Ele construiu um organograma, no qual aparece também o diretor de redação da Piauí, André Petry. Com base no relatório, o delegado José Luís Silva Abonizio instaurou um inquérito contra Santos por crime de obstrução de Justiça.
Em 7 de abril, Allan de Abreu recebeu uma intimação. Por orientação do advogado, ele se recusou a depor.
O advogado Luis Francisco Carvalho Filho, responsável pela defesa da Piauí, afirmou que o inquérito é “um flagrante e inusitado ataque à liberdade de informação jornalística”. Ele criticou a “instrumentalização ardilosa do poder policial que tenta transformar reportagem jornalística em delito de obstrução de justiça”.

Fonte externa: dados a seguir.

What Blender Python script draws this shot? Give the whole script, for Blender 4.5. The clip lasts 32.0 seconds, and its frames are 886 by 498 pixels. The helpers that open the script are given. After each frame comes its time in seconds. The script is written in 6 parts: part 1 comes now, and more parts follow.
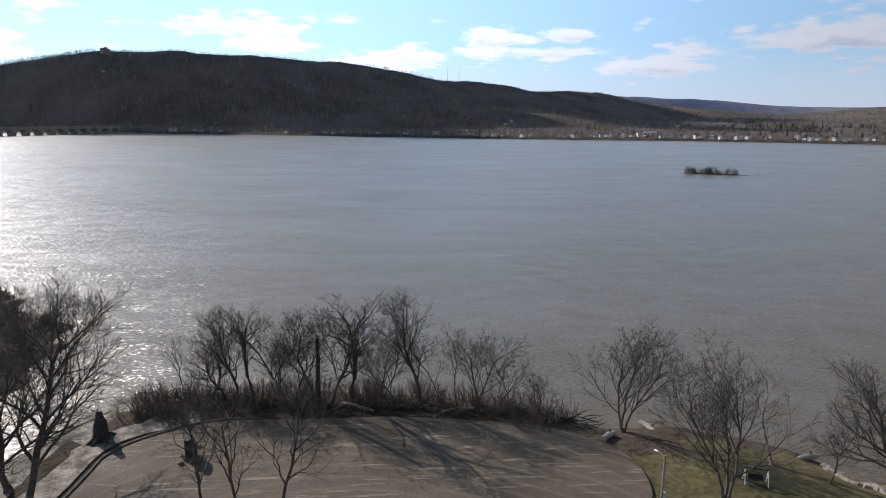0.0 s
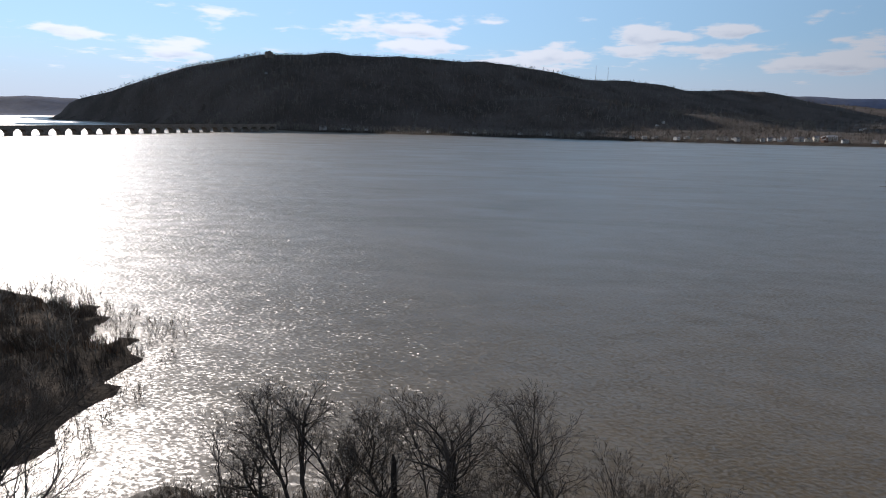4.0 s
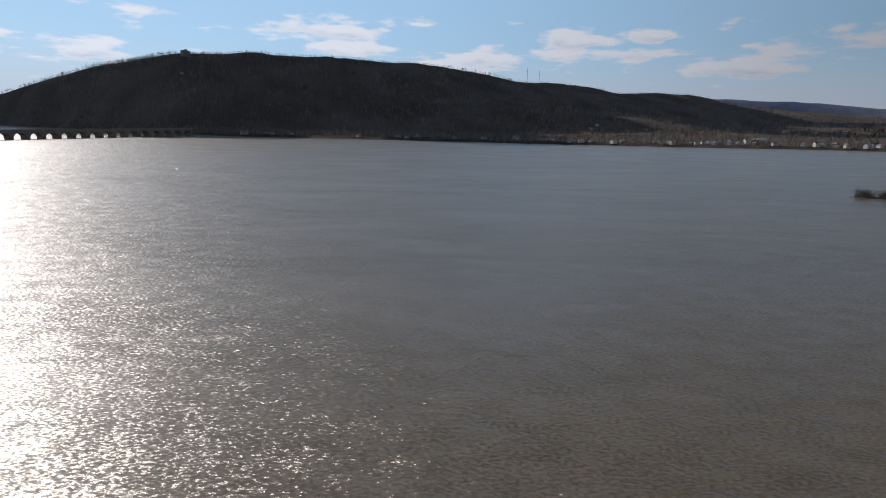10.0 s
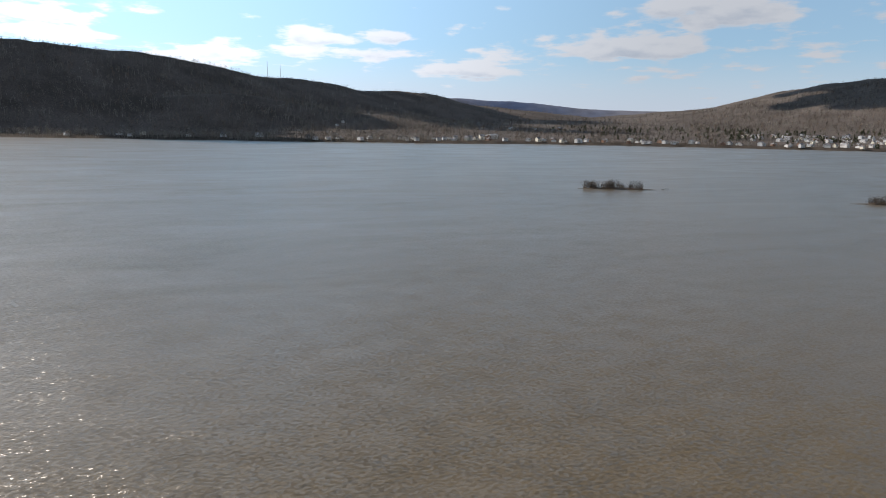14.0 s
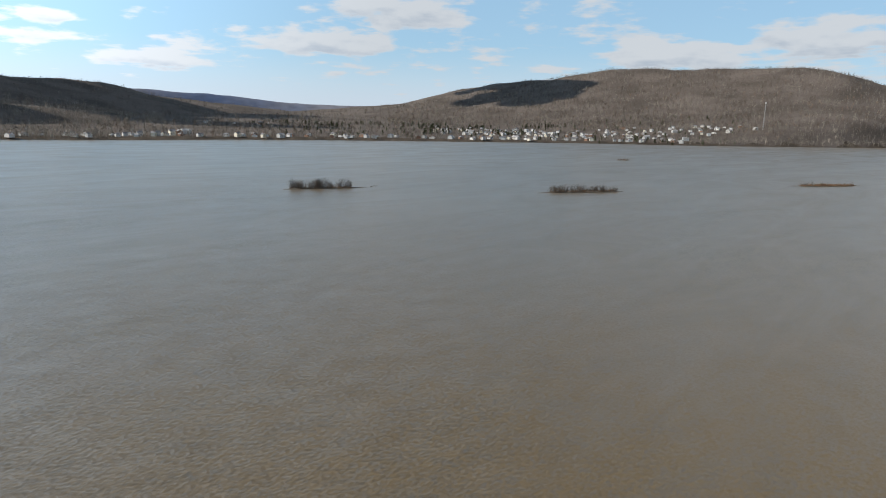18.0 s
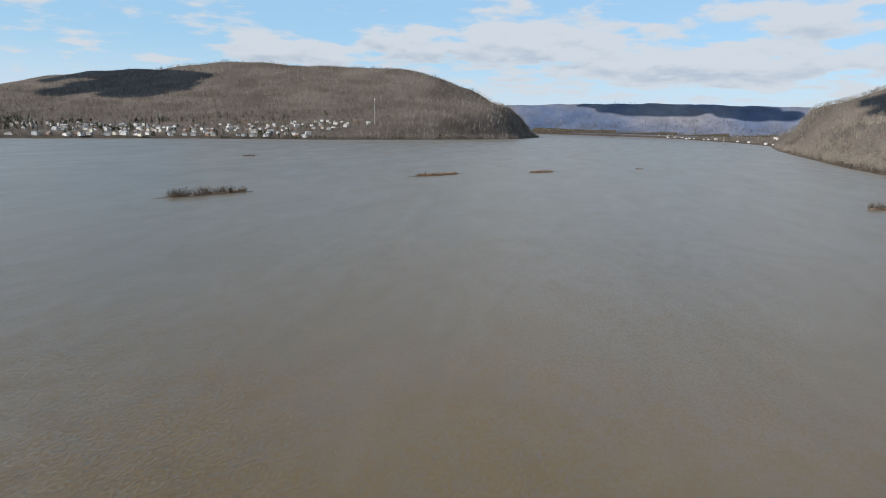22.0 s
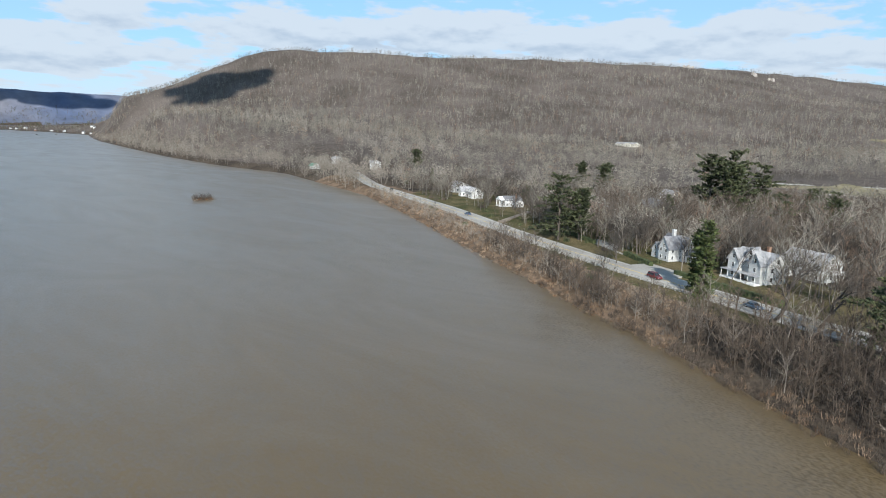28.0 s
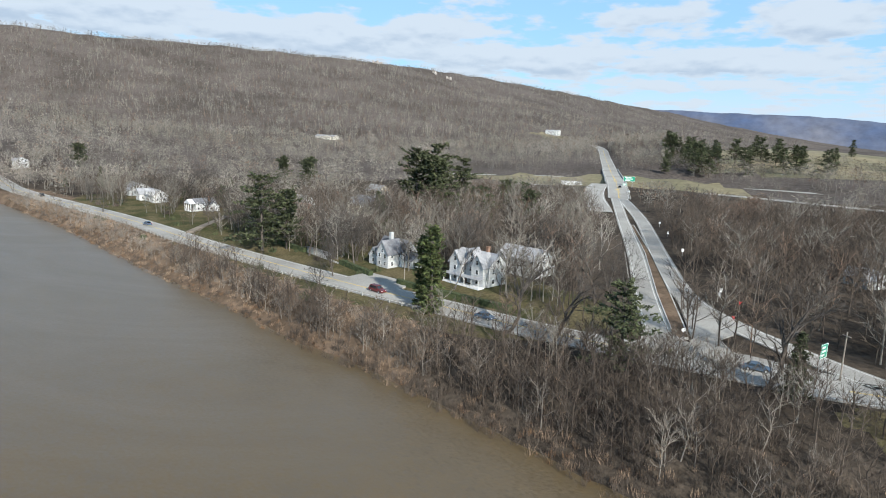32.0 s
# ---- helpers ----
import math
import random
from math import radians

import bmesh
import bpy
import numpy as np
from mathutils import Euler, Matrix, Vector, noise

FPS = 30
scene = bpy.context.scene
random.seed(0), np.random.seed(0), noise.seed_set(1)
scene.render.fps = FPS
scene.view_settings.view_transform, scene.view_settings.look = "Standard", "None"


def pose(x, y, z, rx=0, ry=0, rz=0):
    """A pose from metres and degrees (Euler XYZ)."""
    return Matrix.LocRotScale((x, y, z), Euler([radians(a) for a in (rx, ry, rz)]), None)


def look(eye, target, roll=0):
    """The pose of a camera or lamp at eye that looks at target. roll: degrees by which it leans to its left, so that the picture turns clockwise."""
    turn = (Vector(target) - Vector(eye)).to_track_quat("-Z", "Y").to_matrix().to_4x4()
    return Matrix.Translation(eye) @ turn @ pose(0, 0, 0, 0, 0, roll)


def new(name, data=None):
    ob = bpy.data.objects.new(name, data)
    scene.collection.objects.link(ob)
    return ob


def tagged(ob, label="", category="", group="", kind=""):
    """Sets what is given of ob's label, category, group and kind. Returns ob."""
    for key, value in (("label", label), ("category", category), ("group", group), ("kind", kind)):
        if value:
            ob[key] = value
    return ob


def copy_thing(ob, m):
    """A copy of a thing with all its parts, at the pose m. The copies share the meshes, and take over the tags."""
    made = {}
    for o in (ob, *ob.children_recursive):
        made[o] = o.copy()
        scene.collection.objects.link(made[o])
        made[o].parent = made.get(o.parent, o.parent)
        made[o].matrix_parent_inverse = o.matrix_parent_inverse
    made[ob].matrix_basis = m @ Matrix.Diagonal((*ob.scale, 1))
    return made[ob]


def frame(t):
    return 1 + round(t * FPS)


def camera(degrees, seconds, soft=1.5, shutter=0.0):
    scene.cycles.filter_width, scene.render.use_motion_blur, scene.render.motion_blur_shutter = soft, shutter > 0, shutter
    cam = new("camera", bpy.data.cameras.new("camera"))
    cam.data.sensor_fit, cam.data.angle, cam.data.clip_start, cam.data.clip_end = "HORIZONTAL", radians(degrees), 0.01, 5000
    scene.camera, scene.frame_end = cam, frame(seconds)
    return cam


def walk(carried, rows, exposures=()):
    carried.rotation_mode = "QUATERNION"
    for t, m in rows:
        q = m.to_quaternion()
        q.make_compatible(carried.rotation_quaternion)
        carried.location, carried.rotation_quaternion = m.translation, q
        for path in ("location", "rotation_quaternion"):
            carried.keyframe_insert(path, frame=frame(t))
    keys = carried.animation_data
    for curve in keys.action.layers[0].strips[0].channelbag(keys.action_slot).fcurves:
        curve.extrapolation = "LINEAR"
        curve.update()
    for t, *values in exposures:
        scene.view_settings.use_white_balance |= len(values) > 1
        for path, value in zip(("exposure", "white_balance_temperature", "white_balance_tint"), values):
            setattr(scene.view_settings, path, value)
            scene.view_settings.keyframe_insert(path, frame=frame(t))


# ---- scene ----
cam = camera(70.42, 32.0, soft=1.0)
PATH = [  # seconds, eye x, y, z, heading from north, pitch, lean
    (0, 122.15, -98.91, 40.21, -85.854, -11.971, 0.614),
    (0.5, 118.61, -98.68, 40.02, -85.810, -11.950, 0.568),
    (1, 114.83, -98.40, 39.86, -85.798, -11.948, 0.611),
    (1.5, 111.03, -98.29, 39.76, -85.760, -11.957, 0.647),
    (2, 107.13, -98.13, 39.67, -85.734, -11.948, 0.660),
    (2.5, 103.12, -97.91, 39.62, -85.717, -11.950, 0.641),
    (3, 98.90, -97.84, 39.63, -88.983, -11.970, 0.677),
    (3.5, 94.46, -98.18, 39.59, -94.119, -12.032, 0.772),
    (4, 90.11, -98.80, 39.64, -98.529, -12.097, 0.902),
    (4.5, 85.89, -99.62, 39.74, -102.169, -12.129, 0.866),
    (6.5, 65.89, -100.17, 41.82, -104.943, -12.122, 1.072),
    (7, 61.84, -100.82, 42.26, -103.985, -12.096, 1.037),
    (7.5, 57.08, -101.10, 42.42, -102.714, -12.087, 1.037),
    (8, 52.41, -101.75, 42.41, -100.073, -12.019, 1.114),
    (8.5, 47.81, -102.60, 42.25, -98.090, -11.988, 1.065),
    (9, 43.08, -103.57, 42.00, -96.357, -11.929, 0.993),
    (9.5, 38.14, -104.43, 41.71, -94.558, -11.870, 0.897),
    (10, 33.19, -105.01, 41.43, -92.457, -11.829, 0.850),
    (10.5, 28.41, -105.08, 41.21, -89.511, -11.826, 0.914),
    (11, 23.99, -104.45, 41.04, -86.756, -11.807, 1.000),
    (11.5, 19.74, -103.62, 40.86, -84.216, -11.834, 1.066),
    (12, 15.43, -102.96, 40.74, -81.739, -11.800, 1.055),
    (12.5, 11.31, -102.11, 40.70, -79.350, -11.811, 1.103),
    (13, 7.38, -101.04, 40.64, -76.963, -11.782, 1.105),
    (13.5, 3.45, -100.01, 40.54, -73.798, -11.751, 1.108),
    (14, -0.47, -98.95, 40.47, -69.977, -11.710, 1.134),
    (14.5, -4.25, -97.60, 40.41, -66.198, -11.676, 1.231),
    (15, -7.59, -95.75, 40.47, -62.471, -11.648, 1.259),
    (15.5, -11.05, -93.58, 40.56, -58.949, -11.634, 1.295),
    (17.5, -23.98, -83.61, 40.85, -47.027, -11.658, 1.428),
    (18, -26.77, -81.08, 40.91, -43.728, -11.664, 1.431),
    (18.5, -29.41, -78.27, 40.91, -40.333, -11.641, 1.518),
    (19, -31.84, -75.25, 40.83, -36.927, -11.614, 1.588),
    (19.5, -33.92, -72.02, 40.74, -33.312, -11.589, 1.627),
    (20, -35.86, -68.67, 40.60, -29.601, -11.519, 1.672),
    (20.5, -37.74, -65.26, 40.51, -25.547, -11.471, 1.736),
    (21, -39.20, -61.88, 40.54, -20.757, -11.401, 1.703),
    (21.5, -40.54, -58.27, 40.63, -15.773, -11.345, 1.726),
    (22, -41.32, -54.38, 40.68, -10.782, -11.253, 1.748),
    (22.5, -41.57, -50.66, 40.80, -5.679, -11.174, 1.703),
    (23, -41.58, -47.43, 41.04, 0.000, -11.078, 1.675),
    (23.5, -41.40, -44.37, 41.16, 6.285, -10.969, 1.674),
    (24, -40.86, -40.76, 41.26, 12.599, -10.833, 1.667),
    (24.5, -39.79, -37.27, 41.46, 18.830, -10.746, 1.568),
    (25, -38.52, -34.55, 41.80, 24.915, -10.661, 1.503),
    (25.5, -36.78, -32.16, 42.22, 30.761, -10.627, 1.418),
    (27.5, -28.69, -19.99, 44.06, 43.486, -10.643, 1.428),
    (28, -26.41, -17.16, 44.07, 45.381, -10.663, 1.511),
    (28.5, -23.84, -14.56, 43.97, 49.494, -10.623, 1.525),
    (29, -21.23, -11.97, 43.81, 52.605, -10.603, 1.606),
    (29.5, -18.03, -9.72, 43.59, 53.525, -10.643, 1.665),
    (30, -14.86, -7.32, 43.54, 57.207, -10.628, 1.686),
    (30.5, -11.55, -5.00, 43.73, 61.058, -10.628, 1.767),
    (31, -8.02, -3.17, 43.87, 64.725, -10.612, 1.772),
    (31.5, -4.05, -1.40, 43.99, 68.338, -10.598, 1.849),
    (32, -0.00, 0.00, 44.26, 72.050, -10.576, 1.903),
]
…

A Abraji (Associação Brasileira de Jornalismo Investigativo) também criticou o que chamou do uso de cargos da polícia para intimidar jornalistas.
A assessoria de imprensa da SSP (Secretaria de Segurança Pública) de São Paulo confirmou em nota que o inquérito policial instaurado pela Divisão Especializada de Investigações Criminais de Araçatuba investiga os jornalistas Allan de Abreu e Roberto Alexandre dos Santos com apoio do Gaeco (Grupo de Atuação Especial de Repressão ao Crime Organizado) do Ministério Público de São Paulo.
“A SSP reforça que não compactua com qualquer forma de abuso de autoridade e reafirma seu compromisso com a liberdade de imprensa, os direitos constitucionais —incluindo o sigilo de fonte— e a transparência dos procedimentos legais.” O órgão não respondeu qual a motivação para incluí-los nas investigações nem se o delegado Cotait tem alguma relação com os pedidos de investigação.
Nesta sexta (6), a Polícia Civil de São Paulo abriu um inquérito contra um jornalista do portal Metrópoles após a publicação de uma reportagem sobre as movimentações financeiras de um delegado do Deic de São Paulo. A investigação foi classificada como “tentativa de censura” e criação de um “ambiente intimidatório” por órgãos de defesa da liberdade de imprensa, como a Fenaj (Federação Nacional dos Jornalistas).
O delegado em questão, Fábio Pinheiro Lopes, ex-diretor do Deic, foi um dos policiais citados nas delações de Vinícius Gritzbach, acusado de lavagem de dinheiro para o PCC, morto em novembro do ano passado no aeroporto de Guarulhos.